Exercise details
Each entry below should be returned exactly as is, with the pictures removed.
--- Begin ---
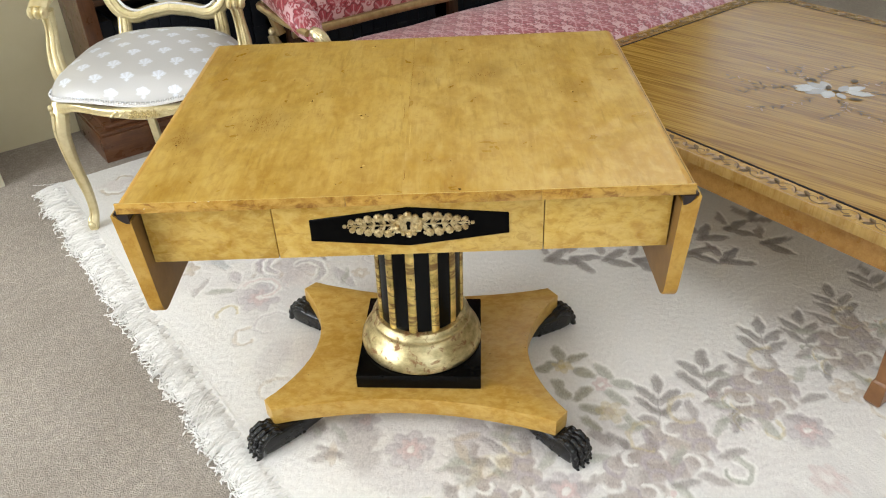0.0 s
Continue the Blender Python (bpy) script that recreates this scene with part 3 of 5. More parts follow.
def table_mount(plaque):
    """Pierced flower mount: a wreath round the keyhole and a spray to each side."""
    Y, ZC = -0.0024, 0.684
    b = bmesh.new()
    r = random.Random(9)
    # the middle: a solid lobed shield set with flowers and leaves
    lobes = [((0.0222 + 0.0016 * math.cos(9 * a)) * math.cos(a), (0.0196 + 0.0016 * math.cos(9 * a)) * math.sin(a)) for a in np.linspace(0, 2 * math.pi, 73)[:-1]]
    own = prism(lobes, 0.0, 0.0024, 0.0007, 1)
    own.transform(Matrix.Translation((0, Y + 0.0004, ZC)) @ Matrix.Rotation(radians(90), 4, "X"))
    join(b, own)
    YS = Y - 0.0018
    for x, z, q, h in ((0.0, 0.0185, 0.0074, 0.0040), (-0.0190, -0.0085, 0.0070, 0.0038), (0.0160, -0.0070, 0.0068, 0.0038)):
        rosette((x, YS, ZC + z), q, h, 7, b)
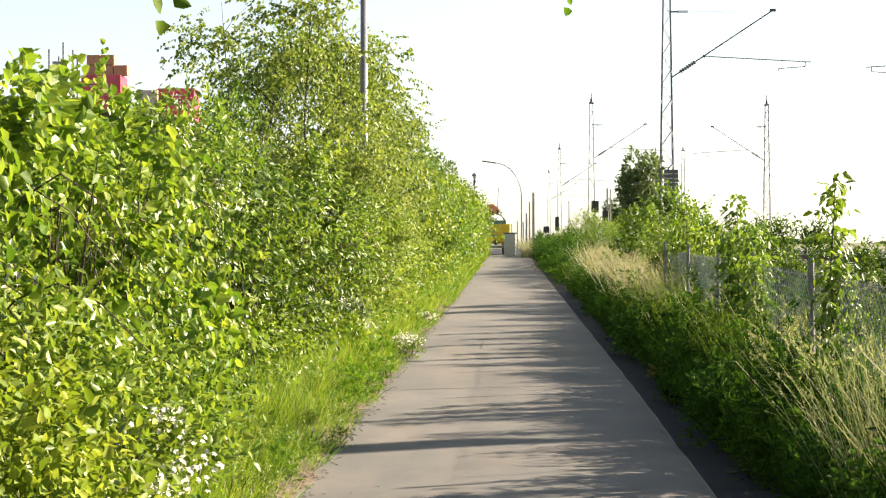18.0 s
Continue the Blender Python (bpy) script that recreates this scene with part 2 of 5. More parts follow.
FEATHER_BROWN = rough_mat("brown_feather", (0.09, 0.065, 0.045), (0.20, 0.155, 0.11), 30, 200, 0.7, 0, 0.3)
BEAK = rough_mat("orange_beak", (0.55, 0.28, 0.03), (0.65, 0.34, 0.04), 30, 200, 0.4)
TYRE = rough_mat("rubber", (0.015, 0.015, 0.015), (0.03, 0.03, 0.03), 6, 80)
ROOF = rough_mat("sheet_roof", (0.11, 0.14, 0.17), (0.16, 0.19, 0.22), 0.3, 4, 0.6)
PLASTER = rough_mat("pale_plaster", (0.50, 0.48, 0.45), (0.62, 0.60, 0.56), 0.8, 20)
PANE = rough_mat("dark_pane", (0.02, 0.025, 0.03), (0.05, 0.055, 0.06), 1, 20, 0.15, 0, 0.02)


# ---- mesh helpers ----
def ground_z(x, y):
    """Height of the ground: the path climbs gently; the railway lies on a low bank."""
    yy = min(max(y, -60.0), 103.0)
    z = -0.16 + 0.011 * yy
    k = min(max((x - 2.2) / 3.2, 0.0), 1.0)
    k = k * k * (3 - 2 * k)
    return z * (1 - k) + 0.98 * k


def part(name, bm, mat, parent=None, label="", smooth=False):
    me = bpy.data.meshes.new(name)
    bm.to_mesh(me)
    bm.free()
    me.materials.append(mat)
    if smooth:
        me.polygons.foreach_set("use_smooth", [True] * len(me.polygons))
    ob = new(name, me)
    ob.parent = parent
    return tagged(ob, label)


def thing(name, m, label, category, group="", kind=""):
    ob = new(name)
    ob.empty_display_size = 0.2
    ob.matrix_basis = m
    return tagged(ob, label, category, group, kind)


def raw(name, verts, faces, mat, parent=None, label="", smooth=False):
    """A mesh from arrays of corners and of faces with equal numbers of corners."""
    me = bpy.data.meshes.new(name)
    faces = np.asarray(faces, dtype=np.int32)
    me.vertices.add(len(verts))
    me.vertices.foreach_set("co", np.asarray(verts, dtype=np.float32).ravel())
    me.loops.add(faces.size)
    me.loops.foreach_set("vertex_index", faces.ravel())
    me.polygons.add(len(faces))
    me.polygons.foreach_set("loop_start", np.arange(0, faces.size, faces.shape[1], dtype=np.int32))
    me.polygons.foreach_set("use_smooth", np.full(len(faces), smooth, dtype=bool))
    me.update(calc_edges=True)
    me.materials.append(mat)
    ob = new(name, me)
    ob.parent = parent
    return tagged(ob, label)


def box(bm, c, s, bevel=0.0, rot=None):
    """A box with centre c and size s, its edges rounded."""
    m = Matrix.Translation(c) @ (rot.to_4x4() if rot else Matrix()) @ Matrix.Diagonal((*s, 1))
    g = bmesh.ops.create_cube(bm, size=1, matrix=m)
    if bevel:
        edges = {e for v in g["verts"] for e in v.link_edges}
        bmesh.ops.bevel(bm, geom=list(edges), offset=bevel, segments=2, affect="EDGES", profile=0.6)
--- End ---
Answer to this problem
0.0 s
Continue the Blender Python (bpy) script that recreates this scene with part 3 of 5. More parts follow.
def table_mount(plaque):
    """Pierced flower mount: a wreath round the keyhole and a spray to each side."""
    Y, ZC = -0.0024, 0.684
    b = bmesh.new()
    r = random.Random(9)
    # the middle: a solid lobed shield set with flowers and leaves
    lobes = [((0.0222 + 0.0016 * math.cos(9 * a)) * math.cos(a), (0.0196 + 0.0016 * math.cos(9 * a)) * math.sin(a)) for a in np.linspace(0, 2 * math.pi, 73)[:-1]]
    own = prism(lobes, 0.0, 0.0024, 0.0007, 1)
    own.transform(Matrix.Translation((0, Y + 0.0004, ZC)) @ Matrix.Rotation(radians(90), 4, "X"))
    join(b, own)
    YS = Y - 0.0018
    for x, z, q, h in ((0.0, 0.0185, 0.0074, 0.0040), (-0.0190, -0.0085, 0.0070, 0.0038), (0.0160, -0.0070, 0.0068, 0.0038)):
        rosette((x, YS, ZC + z), q, h, 7, b)
18.0 s
Continue the Blender Python (bpy) script that recreates this scene with part 2 of 5. More parts follow.
FEATHER_BROWN = rough_mat("brown_feather", (0.09, 0.065, 0.045), (0.20, 0.155, 0.11), 30, 200, 0.7, 0, 0.3)
BEAK = rough_mat("orange_beak", (0.55, 0.28, 0.03), (0.65, 0.34, 0.04), 30, 200, 0.4)
TYRE = rough_mat("rubber", (0.015, 0.015, 0.015), (0.03, 0.03, 0.03), 6, 80)
ROOF = rough_mat("sheet_roof", (0.11, 0.14, 0.17), (0.16, 0.19, 0.22), 0.3, 4, 0.6)
PLASTER = rough_mat("pale_plaster", (0.50, 0.48, 0.45), (0.62, 0.60, 0.56), 0.8, 20)
PANE = rough_mat("dark_pane", (0.02, 0.025, 0.03), (0.05, 0.055, 0.06), 1, 20, 0.15, 0, 0.02)


# ---- mesh helpers ----
def ground_z(x, y):
    """Height of the ground: the path climbs gently; the railway lies on a low bank."""
    yy = min(max(y, -60.0), 103.0)
    z = -0.16 + 0.011 * yy
    k = min(max((x - 2.2) / 3.2, 0.0), 1.0)
    k = k * k * (3 - 2 * k)
    return z * (1 - k) + 0.98 * k


def part(name, bm, mat, parent=None, label="", smooth=False):
    me = bpy.data.meshes.new(name)
    bm.to_mesh(me)
    bm.free()
    me.materials.append(mat)
    if smooth:
        me.polygons.foreach_set("use_smooth", [True] * len(me.polygons))
    ob = new(name, me)
    ob.parent = parent
    return tagged(ob, label)


def thing(name, m, label, category, group="", kind=""):
    ob = new(name)
    ob.empty_display_size = 0.2
    ob.matrix_basis = m
    return tagged(ob, label, category, group, kind)


def raw(name, verts, faces, mat, parent=None, label="", smooth=False):
    """A mesh from arrays of corners and of faces with equal numbers of corners."""
    me = bpy.data.meshes.new(name)
    faces = np.asarray(faces, dtype=np.int32)
    me.vertices.add(len(verts))
    me.vertices.foreach_set("co", np.asarray(verts, dtype=np.float32).ravel())
    me.loops.add(faces.size)
    me.loops.foreach_set("vertex_index", faces.ravel())
    me.polygons.add(len(faces))
    me.polygons.foreach_set("loop_start", np.arange(0, faces.size, faces.shape[1], dtype=np.int32))
    me.polygons.foreach_set("use_smooth", np.full(len(faces), smooth, dtype=bool))
    me.update(calc_edges=True)
    me.materials.append(mat)
    ob = new(name, me)
    ob.parent = parent
    return tagged(ob, label)


def box(bm, c, s, bevel=0.0, rot=None):
    """A box with centre c and size s, its edges rounded."""
    m = Matrix.Translation(c) @ (rot.to_4x4() if rot else Matrix()) @ Matrix.Diagonal((*s, 1))
    g = bmesh.ops.create_cube(bm, size=1, matrix=m)
    if bevel:
        edges = {e for v in g["verts"] for e in v.link_edges}
        bmesh.ops.bevel(bm, geom=list(edges), offset=bevel, segments=2, affect="EDGES", profile=0.6)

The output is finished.